In an attempt to shore up support, Mr Netanyahu took up the nationalist pro-settler rhetoric, telling the Maariv newspaper: "The days when bulldozers uprooted Jews are behind us, not in front of us. We haven't uprooted any settlements, we have expanded them. Nobody has any lessons to give me about love for the Land of Israel or commitment to Zionism and the settlements." He also promised that the next Israeli government would not dismantle any existing settlements.

In response to the Palestinians winning a vote on statehood at the UN General Assembly in November, the Israeli government has said it will start the process of settlement building in E1, an area of the West Bank. In the past week, Palestinian activists have responded by establishing two tented camps in areas earmarked for construction, in the hope of establishing so-called "facts on the ground" – a term used to take account of realities such as settlements when negotiating potential land swaps in any final deal.

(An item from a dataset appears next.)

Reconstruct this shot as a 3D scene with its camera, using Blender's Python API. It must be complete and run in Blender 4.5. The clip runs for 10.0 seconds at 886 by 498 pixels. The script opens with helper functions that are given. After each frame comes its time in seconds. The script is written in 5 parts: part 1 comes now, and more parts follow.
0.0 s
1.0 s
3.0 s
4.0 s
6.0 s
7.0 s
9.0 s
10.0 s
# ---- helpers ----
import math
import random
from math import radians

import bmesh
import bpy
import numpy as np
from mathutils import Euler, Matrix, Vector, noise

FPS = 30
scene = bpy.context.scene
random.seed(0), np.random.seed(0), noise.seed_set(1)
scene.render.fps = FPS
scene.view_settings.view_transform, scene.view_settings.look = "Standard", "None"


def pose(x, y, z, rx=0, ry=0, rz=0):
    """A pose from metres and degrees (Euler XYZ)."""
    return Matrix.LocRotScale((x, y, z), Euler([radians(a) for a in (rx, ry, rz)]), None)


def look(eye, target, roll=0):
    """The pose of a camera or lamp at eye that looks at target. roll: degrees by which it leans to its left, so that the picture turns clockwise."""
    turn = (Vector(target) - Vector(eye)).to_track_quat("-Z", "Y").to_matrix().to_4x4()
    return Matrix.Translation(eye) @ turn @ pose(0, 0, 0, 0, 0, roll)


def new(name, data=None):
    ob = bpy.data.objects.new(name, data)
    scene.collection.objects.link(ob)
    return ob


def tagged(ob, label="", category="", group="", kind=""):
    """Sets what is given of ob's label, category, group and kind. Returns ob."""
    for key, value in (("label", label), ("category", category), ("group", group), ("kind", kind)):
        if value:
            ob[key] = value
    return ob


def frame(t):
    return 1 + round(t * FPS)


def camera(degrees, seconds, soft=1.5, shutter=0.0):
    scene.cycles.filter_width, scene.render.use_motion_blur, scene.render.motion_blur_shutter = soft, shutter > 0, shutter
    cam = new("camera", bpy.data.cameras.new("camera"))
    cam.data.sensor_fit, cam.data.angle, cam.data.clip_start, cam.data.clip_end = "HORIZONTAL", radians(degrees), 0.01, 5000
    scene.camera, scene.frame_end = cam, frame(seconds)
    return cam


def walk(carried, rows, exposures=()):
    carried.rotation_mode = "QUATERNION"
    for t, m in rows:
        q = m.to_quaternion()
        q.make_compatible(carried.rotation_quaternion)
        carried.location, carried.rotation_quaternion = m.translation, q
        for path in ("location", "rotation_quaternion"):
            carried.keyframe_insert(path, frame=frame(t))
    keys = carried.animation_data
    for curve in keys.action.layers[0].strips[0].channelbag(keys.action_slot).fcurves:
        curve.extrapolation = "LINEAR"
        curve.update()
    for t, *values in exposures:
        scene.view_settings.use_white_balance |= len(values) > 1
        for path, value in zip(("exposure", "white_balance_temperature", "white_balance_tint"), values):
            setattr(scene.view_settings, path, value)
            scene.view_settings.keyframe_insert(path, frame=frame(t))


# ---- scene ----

At one camp – Bab Al-Karama, or "Gate Of Dignity" – in the West Bank village of Beit Iksa, Mahmoud al-Aloul, a member of the Fatah Central Committee, and someone who is close to Mahmoud Abbas, the Palestinian president, told The Independent: "Israel behaves as [Beit Iksa] is its land and we are the strangers here – we want to live in our own land. This is a new initiative that has been adopted as a strategy by the [Palestinian Authority] leadership. It is now part of the popular struggle to confront Israeli violations and settlements."

Saleem, a 20-year-old construction worker and volunteer at the camp, was building a small mosque from breeze blocks. He was adamant the protests would continue, saying: "Even if the Israelis come and destroy it, I'll come back and build it again."

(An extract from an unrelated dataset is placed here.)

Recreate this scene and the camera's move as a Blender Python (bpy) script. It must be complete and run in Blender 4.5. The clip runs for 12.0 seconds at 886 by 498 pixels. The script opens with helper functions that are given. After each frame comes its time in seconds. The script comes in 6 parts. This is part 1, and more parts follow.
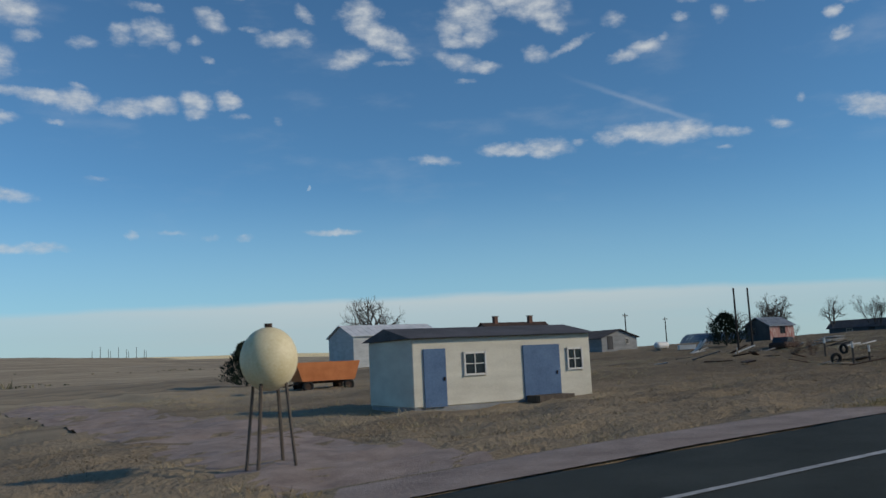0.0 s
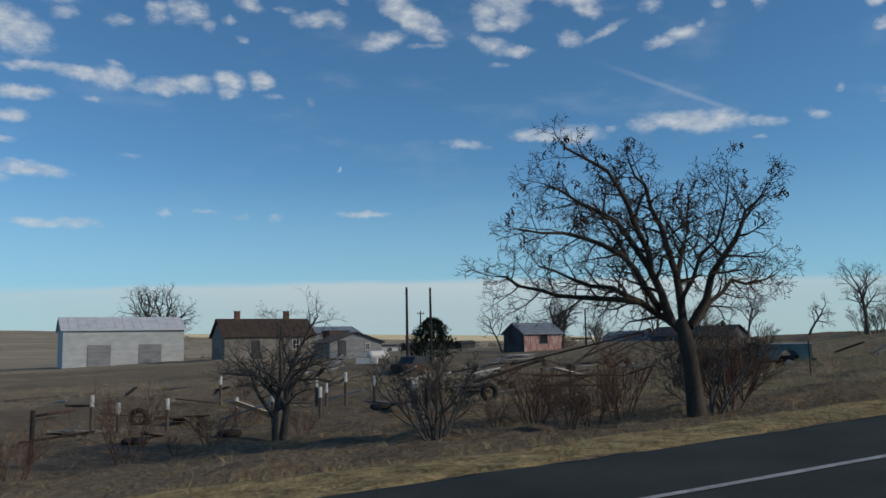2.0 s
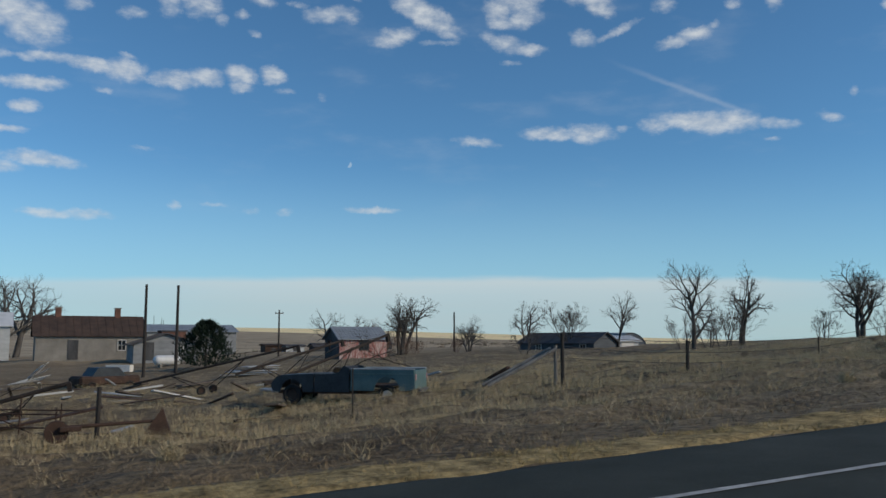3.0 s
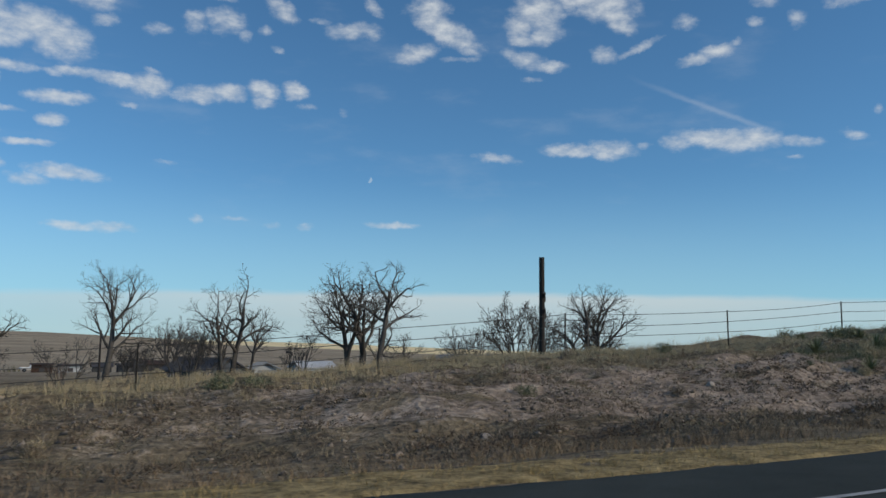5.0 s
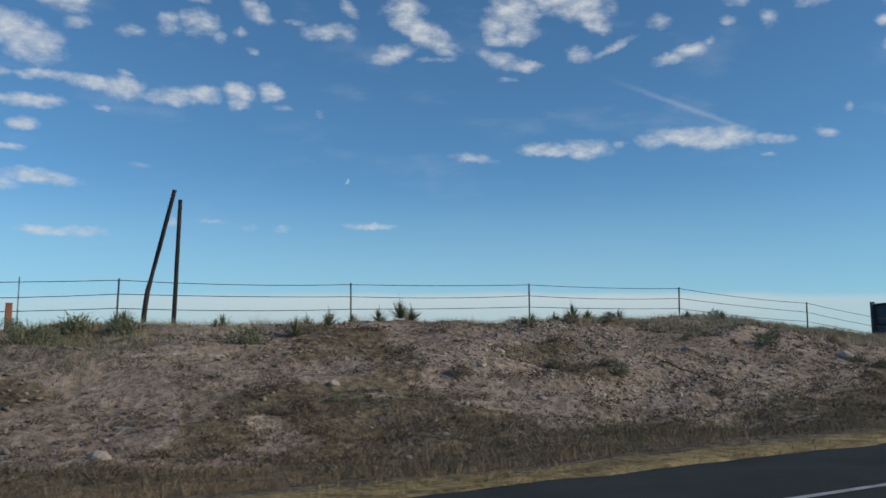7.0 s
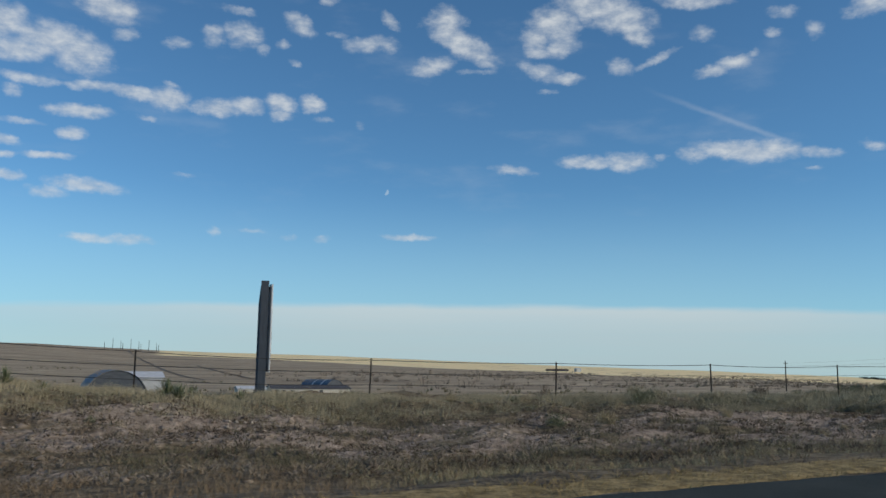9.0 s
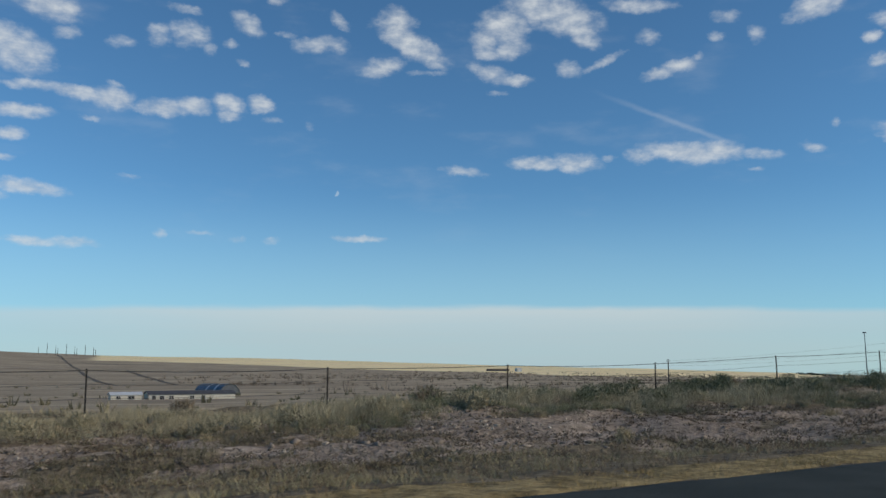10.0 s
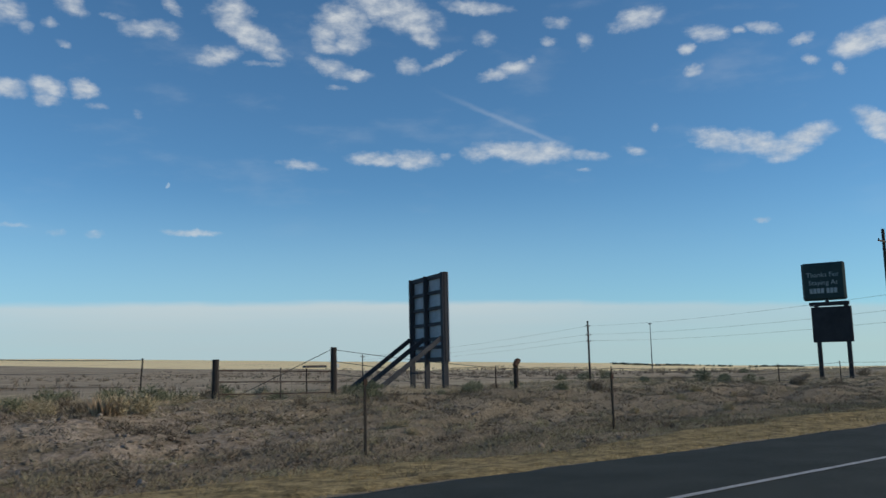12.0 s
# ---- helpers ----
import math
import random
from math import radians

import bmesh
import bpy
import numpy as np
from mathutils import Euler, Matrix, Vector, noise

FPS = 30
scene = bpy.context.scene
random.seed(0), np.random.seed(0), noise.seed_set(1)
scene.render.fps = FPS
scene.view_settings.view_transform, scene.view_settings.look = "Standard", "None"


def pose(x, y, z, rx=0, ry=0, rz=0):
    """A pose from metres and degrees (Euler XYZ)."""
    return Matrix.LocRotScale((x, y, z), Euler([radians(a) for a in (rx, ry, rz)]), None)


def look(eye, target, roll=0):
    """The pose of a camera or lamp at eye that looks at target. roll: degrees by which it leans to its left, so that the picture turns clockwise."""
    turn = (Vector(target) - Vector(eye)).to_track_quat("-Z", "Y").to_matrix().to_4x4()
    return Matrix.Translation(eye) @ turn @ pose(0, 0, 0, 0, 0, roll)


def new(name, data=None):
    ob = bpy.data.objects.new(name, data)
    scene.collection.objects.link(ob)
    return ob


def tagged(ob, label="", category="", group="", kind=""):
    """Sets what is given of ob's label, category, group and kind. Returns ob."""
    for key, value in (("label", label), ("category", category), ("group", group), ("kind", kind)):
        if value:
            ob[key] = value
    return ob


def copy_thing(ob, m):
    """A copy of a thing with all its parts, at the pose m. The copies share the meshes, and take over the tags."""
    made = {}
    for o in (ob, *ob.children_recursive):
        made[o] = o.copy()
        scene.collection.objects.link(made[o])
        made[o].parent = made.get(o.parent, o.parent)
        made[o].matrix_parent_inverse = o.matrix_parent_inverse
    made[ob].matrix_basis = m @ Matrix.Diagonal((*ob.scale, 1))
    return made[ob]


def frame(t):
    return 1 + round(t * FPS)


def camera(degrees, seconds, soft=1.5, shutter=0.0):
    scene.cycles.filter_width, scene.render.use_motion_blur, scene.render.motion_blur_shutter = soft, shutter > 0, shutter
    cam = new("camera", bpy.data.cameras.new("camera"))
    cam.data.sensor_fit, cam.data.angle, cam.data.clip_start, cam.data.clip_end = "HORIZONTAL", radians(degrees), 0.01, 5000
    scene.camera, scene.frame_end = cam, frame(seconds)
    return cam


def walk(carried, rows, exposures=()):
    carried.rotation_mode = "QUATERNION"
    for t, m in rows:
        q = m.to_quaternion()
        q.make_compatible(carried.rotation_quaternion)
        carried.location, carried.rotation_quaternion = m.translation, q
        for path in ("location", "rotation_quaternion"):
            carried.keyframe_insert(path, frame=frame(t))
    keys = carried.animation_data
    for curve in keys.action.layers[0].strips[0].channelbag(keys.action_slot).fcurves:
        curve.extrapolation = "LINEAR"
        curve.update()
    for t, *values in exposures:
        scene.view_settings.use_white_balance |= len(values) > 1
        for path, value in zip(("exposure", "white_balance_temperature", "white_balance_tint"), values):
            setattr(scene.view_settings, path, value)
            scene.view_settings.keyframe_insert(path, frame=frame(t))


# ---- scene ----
# ---- camera and drive ----
cam = camera(55.7, 12.0, shutter=0.035)
PATH = [
    (0.0, 0.06, -0.04, -2.92, 97.59, 2.73, -29.71),
    (0.5, 10.18, -0.03, -2.57, 97.38, 2.00, -28.99),
    (1.0, 20.30, -0.03, -2.22, 97.13, 1.30, -29.00),
    (1.5, 30.42, -0.03, -1.88, 97.02, 1.30, -28.35),
    (2.0, 40.54, -0.03, -1.54, 96.56, 1.10, -27.94),
    (2.5, 50.66, -0.02, -1.20, 96.39, 0.35, -27.79),
    (4.5, 91.14, -0.01, 0.06, 96.53, -0.36, -26.66),
    (5.0, 101.26, -0.01, 0.35, 97.44, -0.61, -26.21),
    (5.5, 111.38, -0.01, 0.63, 97.43, -1.12, -26.24),
    (6.0, 121.51, 0.00, 0.90, 97.40, -1.42, -26.59),
    (6.5, 131.63, 0.00, 1.15, 97.43, -0.29, -28.31),
    (7.0, 141.75, 0.00, 1.39, 97.47, 0.25, -27.60),
    (7.5, 151.87, 0.00, 1.61, 97.75, -0.31, -27.22),
    (9.5, 192.37, 0.01, 2.31, 98.29, -0.65, -24.83),
    (10.0, 202.49, 0.01, 2.44, 98.34, 0.06, -28.37),
    (10.5, 212.62, 0.01, 2.54, 98.30, -0.12, -29.23),
    (11.0, 222.74, 0.01, 2.62, 98.33, 0.21, -30.22),
    (11.5, 232.87, 0.01, 2.67, 98.19, 1.19, -33.06),
    (12.0, 243.00, 0.01, 2.70, 97.90, 1.29, -39.29),
]
walk(cam, [(t, pose(x, y, z, rx, ry, rz)) for t, x, y, z, rx, ry, rz in PATH], exposures=[(0.0, -0.14), (1.8, -0.12), (2.6, -0.03), (4.3, 0.0), (12.0, 0.0)])
scene.view_settings.exposure = 0.0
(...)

His mettle may well be tested. According to reports, Israeli troops had arrived at the camp yesterday, told activists to knock the mosque down and were stopping supporters from crossing a nearby checkpoint.

It is not just on the ground the peace process appears stalled. There have been no direct talks between Israeli and Palestinian officials since 2010. The Palestinians refuse to negotiate while settlement-building continues, and Israelis insist that the PA must agree to a prerequisite that any future Palestinian state is demilitarised.

On an international level, too, there has been little progress. In his more than five years as Middle East peace envoy, Tony Blair has achieved little, and the main broker between the two sides, the United States, has become frustrated.

Despite the runes spelling a precarious period for the peace process, there are those that are hopeful for the future. "There is no distinction between the left and right blocs, there is a will for a two-state solution," says Sharon Savariego, a 26-year-old from Rishon Letzion, who works in Israel's booming tech industry.